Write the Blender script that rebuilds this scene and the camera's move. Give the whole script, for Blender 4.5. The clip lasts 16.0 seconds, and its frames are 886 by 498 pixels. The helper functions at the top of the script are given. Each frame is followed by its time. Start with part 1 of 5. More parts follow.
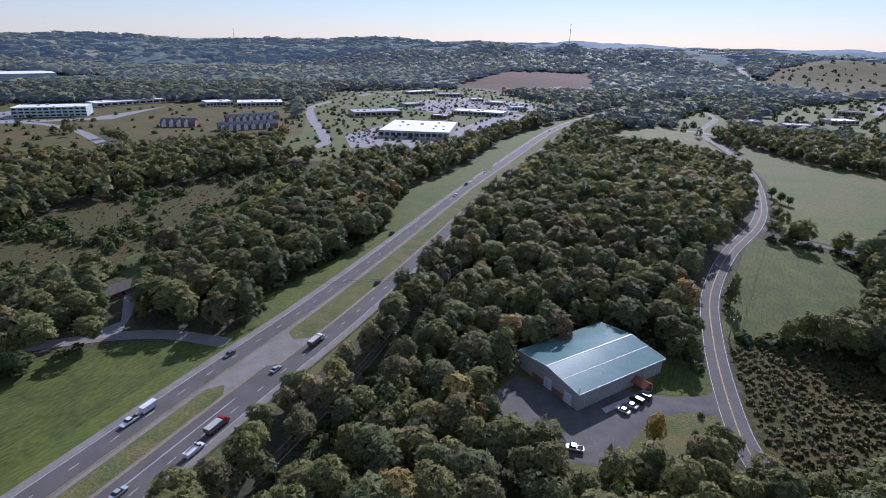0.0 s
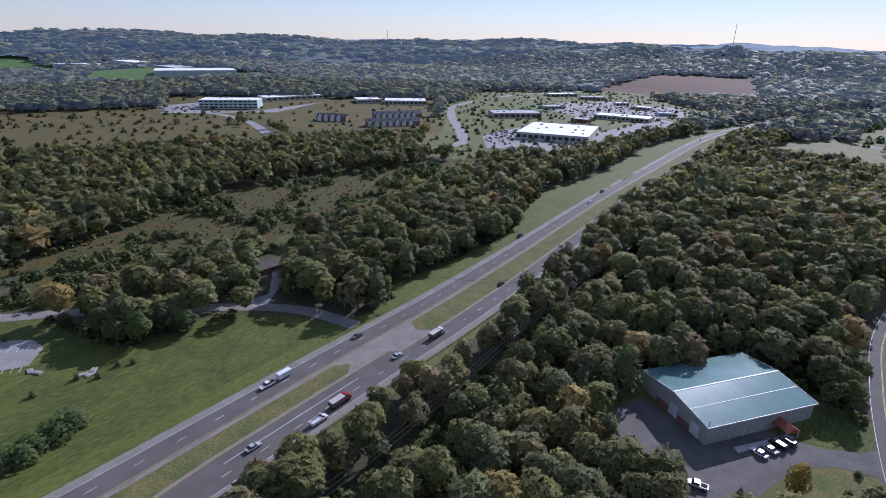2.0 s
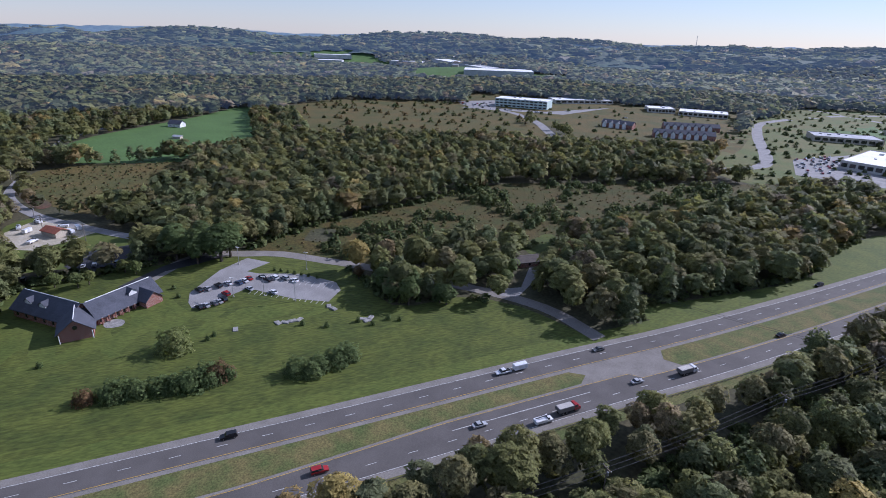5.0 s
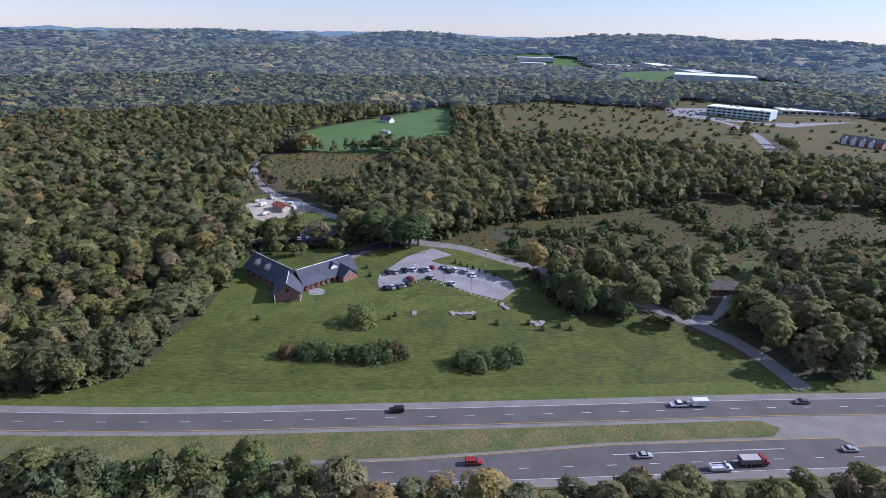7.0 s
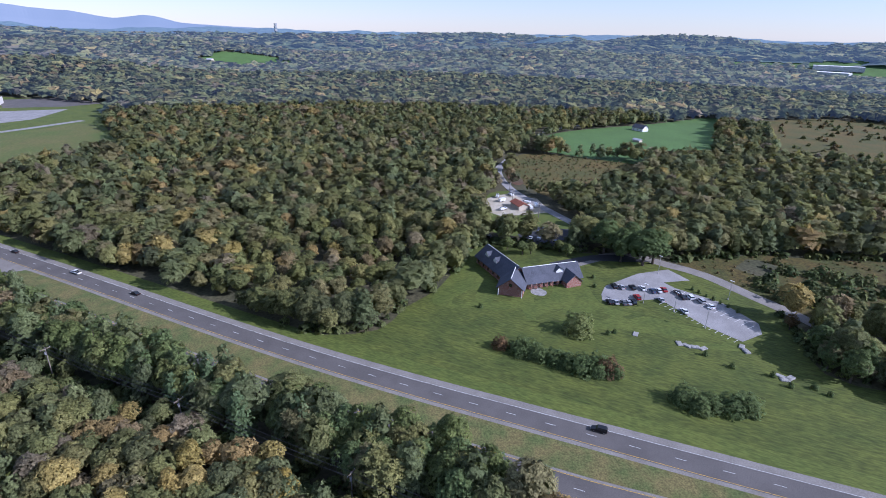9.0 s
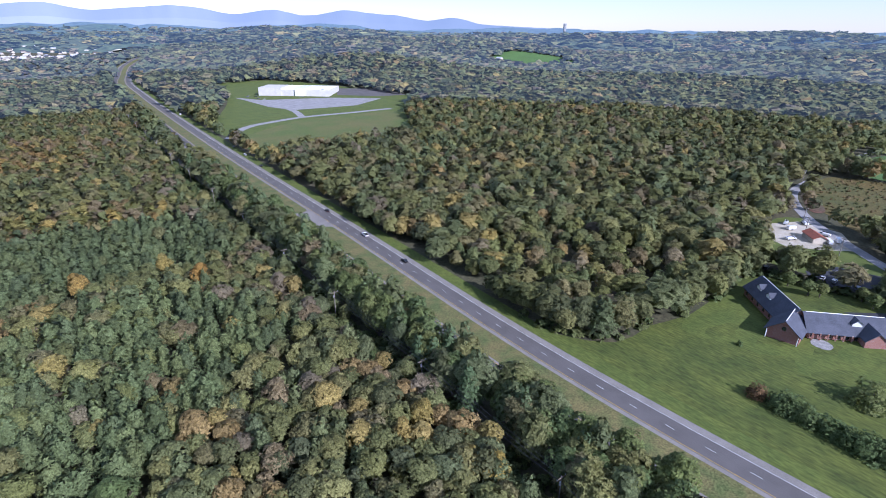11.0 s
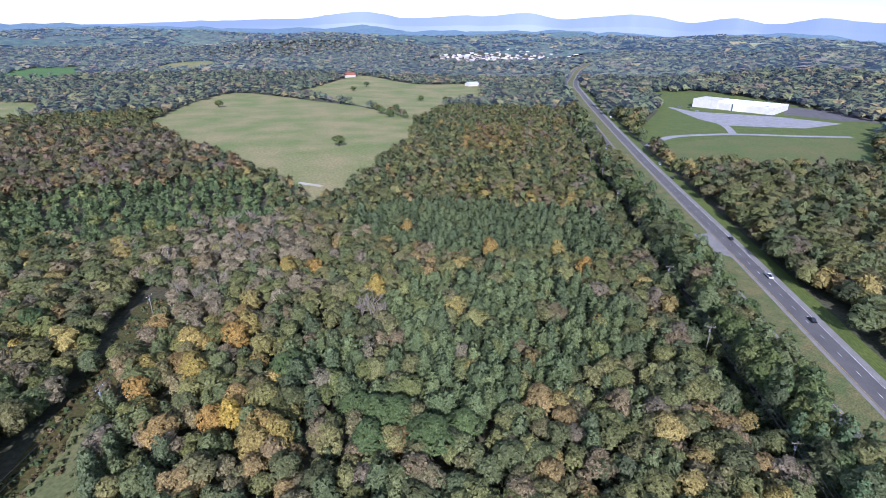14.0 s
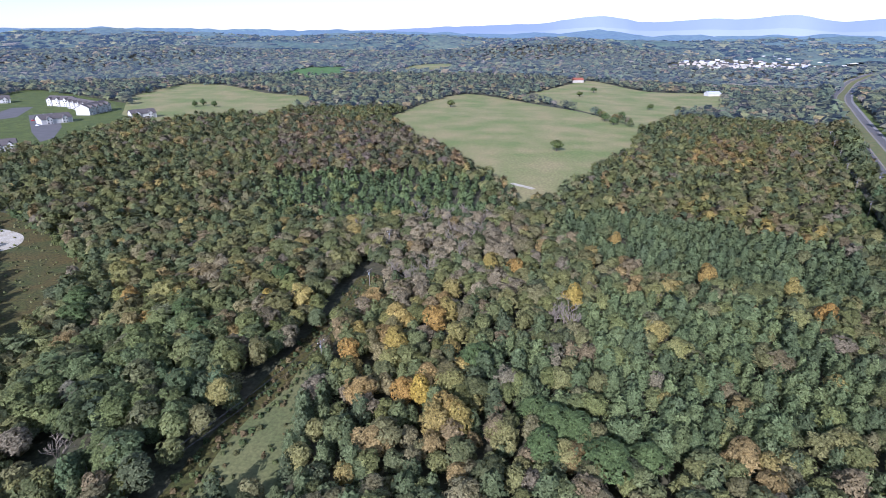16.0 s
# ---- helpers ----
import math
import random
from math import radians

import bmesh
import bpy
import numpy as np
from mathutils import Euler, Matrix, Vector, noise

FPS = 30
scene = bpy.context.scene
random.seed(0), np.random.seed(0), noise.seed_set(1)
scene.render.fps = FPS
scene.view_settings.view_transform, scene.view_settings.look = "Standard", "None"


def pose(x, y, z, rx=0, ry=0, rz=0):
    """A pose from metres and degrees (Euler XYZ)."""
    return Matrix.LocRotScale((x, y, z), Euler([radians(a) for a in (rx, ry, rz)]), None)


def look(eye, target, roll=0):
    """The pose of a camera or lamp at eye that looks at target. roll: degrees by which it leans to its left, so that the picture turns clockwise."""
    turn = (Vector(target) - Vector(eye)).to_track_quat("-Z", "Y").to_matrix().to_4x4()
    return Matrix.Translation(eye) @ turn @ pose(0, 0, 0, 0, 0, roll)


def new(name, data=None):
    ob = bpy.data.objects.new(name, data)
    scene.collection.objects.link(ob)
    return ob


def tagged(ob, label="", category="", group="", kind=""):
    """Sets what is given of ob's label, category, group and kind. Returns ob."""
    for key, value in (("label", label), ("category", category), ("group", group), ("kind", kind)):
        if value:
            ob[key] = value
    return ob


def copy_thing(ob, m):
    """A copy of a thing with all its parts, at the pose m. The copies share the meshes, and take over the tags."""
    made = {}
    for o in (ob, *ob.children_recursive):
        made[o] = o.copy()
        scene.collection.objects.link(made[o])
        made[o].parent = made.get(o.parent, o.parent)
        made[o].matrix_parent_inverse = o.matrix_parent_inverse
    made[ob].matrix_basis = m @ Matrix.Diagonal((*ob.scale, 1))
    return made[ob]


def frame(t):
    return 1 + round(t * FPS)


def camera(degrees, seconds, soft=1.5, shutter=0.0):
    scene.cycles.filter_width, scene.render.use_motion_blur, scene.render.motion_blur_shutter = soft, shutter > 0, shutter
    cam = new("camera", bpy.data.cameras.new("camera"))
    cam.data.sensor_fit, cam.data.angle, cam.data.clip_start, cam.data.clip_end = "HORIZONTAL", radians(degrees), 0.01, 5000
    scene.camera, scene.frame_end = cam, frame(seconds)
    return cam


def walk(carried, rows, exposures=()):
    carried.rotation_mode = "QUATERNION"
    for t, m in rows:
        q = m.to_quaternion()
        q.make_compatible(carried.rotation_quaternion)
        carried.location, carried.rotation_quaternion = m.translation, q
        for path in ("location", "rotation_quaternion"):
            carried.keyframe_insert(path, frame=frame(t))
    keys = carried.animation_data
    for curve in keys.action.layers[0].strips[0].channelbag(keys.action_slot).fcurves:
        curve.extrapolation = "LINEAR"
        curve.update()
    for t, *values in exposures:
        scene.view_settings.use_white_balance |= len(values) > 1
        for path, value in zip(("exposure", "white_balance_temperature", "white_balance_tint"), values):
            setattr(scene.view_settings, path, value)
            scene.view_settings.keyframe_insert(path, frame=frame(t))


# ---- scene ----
import mathutils.geometry

EYE = (0.0, 0.0, 110.0)


def look_at(yaw, pitch, roll):
    """The drone hovers on one spot and pans: heading to the left of +y, tilt and lean in degrees."""
    a, b = radians(yaw), radians(pitch)
    way = Vector((-math.sin(a) * math.cos(b), math.cos(a) * math.cos(b), math.sin(b)))
    return look(EYE, Vector(EYE) + way * 100, roll)


cam = camera(78.39, 16.0, soft=0.9)
PATH = [
    (0.0, look_at(0.00, -21.10, 1.05)),
    (0.5, look_at(3.55, -21.17, 0.81)),
    (1.0, look_at(7.10, -21.19, 0.89)),
    (1.5, look_at(10.65, -21.23, 1.02)),
    (2.0, look_at(14.26, -21.21, 1.10)),
    (2.5, look_at(17.96, -21.19, 1.19)),
    (3.0, look_at(22.20, -21.22, 1.36)),
    (3.5, look_at(27.08, -21.27, 1.64)),
    (4.0, look_at(32.25, -21.35, 1.72)),
    (6.5, look_at(58.47, -21.75, 1.69)),
    (7.0, look_at(63.11, -21.78, 1.41)),
    (7.5, look_at(68.06, -21.90, 1.71)),
    (8.0, look_at(74.70, -21.95, 1.34)),
    (8.5, look_at(81.76, -22.04, 1.09)),
    (9.0, look_at(88.68, -22.00, 1.30)),
    (11.5, look_at(124.31, -22.46, 0.45)),
    (12.0, look_at(132.27, -22.41, 0.54)),
    (12.5, look_at(139.53, -22.35, 0.73)),
    (13.0, look_at(146.46, -22.34, 0.79)),
    (13.5, look_at(152.86, -22.26, 0.98)),
    (14.0, look_at(158.76, -22.23, 1.02)),
    (14.5, look_at(164.69, -22.22, 1.16)),
    (15.0, look_at(170.45, -22.22, 1.27)),
    (15.5, look_at(176.03, -22.20, 0.94)),
    (16.0, look_at(181.55, -22.10, 0.69)),
]
# the clip's camera opens up as it turns away from the sun
walk(cam, PATH, [(0.0, 0.1, 5450, 26), (3.5, 0.1, 5450, 26), (7.0, 0.37, 5350, 26), (9.0, 0.52, 5250, 26), (12.5, 0.8, 5180, 26), (16.0, 0.77, 5180, 26)])

# ---- sky and sun ----
SUN_EL, SUN_AZ = radians(31), radians(19.5)   # the sun stands 19.5 degrees to the right of +y
world = bpy.data.worlds.new("sky")
scene.world = world
world.use_nodes = True
wn = world.node_tree
sky = wn.nodes.new("ShaderNodeTexSky")
sky.sky_type = "NISHITA"
sky.sun_disc = False
sky.sun_elevation, sky.sun_rotation = SUN_EL, SUN_AZ
sky.altitude, sky.air_density, sky.dust_density, sky.ozone_density = 300, 1.1, 0.08, 3.0
haze = wn.nodes.new("ShaderNodeMix")      # bright haze over the whole sky
haze.data_type = "RGBA"
haze.inputs[0].default_value = 0.48
haze.inputs[7].default_value = (3.4, 3.8, 4.2, 1)
wn.links.new(sky.outputs[0], haze.inputs[6])
wn.links.new(haze.outputs[2], wn.nodes["Background"].inputs[0])
wn.nodes["Background"].inputs[1].default_value = 0.11
lamp = bpy.data.lights.new("sun", "SUN")
lamp.energy, lamp.angle, lamp.color = 4.9, radians(0.53), (1.0, 0.95, 0.88)
sun = new("sun", lamp)
sun.matrix_world = look((math.sin(SUN_AZ) * math.cos(SUN_EL) * 300, math.cos(SUN_AZ) * math.cos(SUN_EL) * 300, math.sin(SUN_EL) * 300 + 100), (0, 0, 100))

# ---- materials ----
def material(name, base, other=None, scale=1.0, detail=4.0, rough=0.8, metal=0.0, bump=0.0, fine=None, spread=0.12, spec=0.3, streak=None):
    """A surface of two colours mixed by broad noise, with finer grain on top, both in metres."""
    m = bpy.data.materials.new(name)
    m.use_nodes = True
    n, l = m.node_tree.nodes, m.node_tree.links
    bsdf = n["Principled BSDF"]
    bsdf.inputs["Roughness"].default_value, bsdf.inputs["Metallic"].default_value = rough, metal
    bsdf.inputs["Specular IOR Level"].default_value = spec
    where = n.new("ShaderNodeNewGeometry")
    broad = n.new("ShaderNodeTexNoise")
    broad.inputs["Scale"].default_value, broad.inputs["Detail"].default_value = 1.0 / scale, detail
    l.new(where.outputs["Position"], broad.inputs["Vector"])
    ramp = n.new("ShaderNodeMapRange")
    ramp.inputs[1].default_value, ramp.inputs[2].default_value = 0.36, 0.64
    l.new(broad.outputs[0], ramp.inputs[0])
    mix = n.new("ShaderNodeMix")
    mix.data_type = "RGBA"
    mix.inputs[6].default_value = (*base, 1)
    mix.inputs[7].default_value = (*(other or [c * 0.75 for c in base]), 1)
    l.new(ramp.outputs[0], mix.inputs[0])
    grain = n.new("ShaderNodeTexNoise")
    grain.inputs["Scale"].default_value, grain.inputs["Detail"].default_value = 1.0 / (fine or scale / 12), 3.0
    l.new(where.outputs["Position"], grain.inputs["Vector"])
    if streak is not None:      # drawn out along a heading, as mowing leaves it
        lay = n.new("ShaderNodeMapping")
        lay.vector_type = "TEXTURE"
        lay.inputs["Rotation"].default_value = (0, 0, radians(streak))
        lay.inputs["Scale"].default_value = (3.5, 1, 1)
        l.new(where.outputs["Position"], lay.inputs["Vector"])
        l.new(lay.outputs[0], grain.inputs["Vector"])
    level = n.new("ShaderNodeMapRange")
    level.inputs[1].default_value, level.inputs[2].default_value = 0.3, 0.7
    level.inputs[3].default_value, level.inputs[4].default_value = 1 - 2.5 * spread, 1 + 2.5 * spread
    l.new(grain.outputs[0], level.inputs[0])
    tone = n.new("ShaderNodeVectorMath")
    tone.operation = "SCALE"
    l.new(mix.outputs[2], tone.inputs[0])
    l.new(level.outputs[0], tone.inputs[3])
    l.new(tone.outputs[0], bsdf.inputs["Base Color"])
    if bump:
        b = n.new("ShaderNodeBump")
        b.inputs["Strength"].default_value, b.inputs["Distance"].default_value = 0.6, bump
        l.new(grain.outputs[0], b.inputs["Height"])
        l.new(b.outputs[0], bsdf.inputs["Normal"])
    return m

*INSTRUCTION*
Please take the lines from the beginning of the data above through the line holding "import numpy as np" and transcribe them exactly, without any pictures.

*SOLUTION TO THIS TASK*
Write the Blender script that rebuilds this scene and the camera's move. Give the whole script, for Blender 4.5. The clip lasts 16.0 seconds, and its frames are 886 by 498 pixels. The helper functions at the top of the script are given. Each frame is followed by its time. Start with part 1 of 5. More parts follow.
0.0 s
2.0 s
5.0 s
7.0 s
9.0 s
11.0 s
14.0 s
16.0 s
# ---- helpers ----
import math
import random
from math import radians

import bmesh
import bpy
import numpy as np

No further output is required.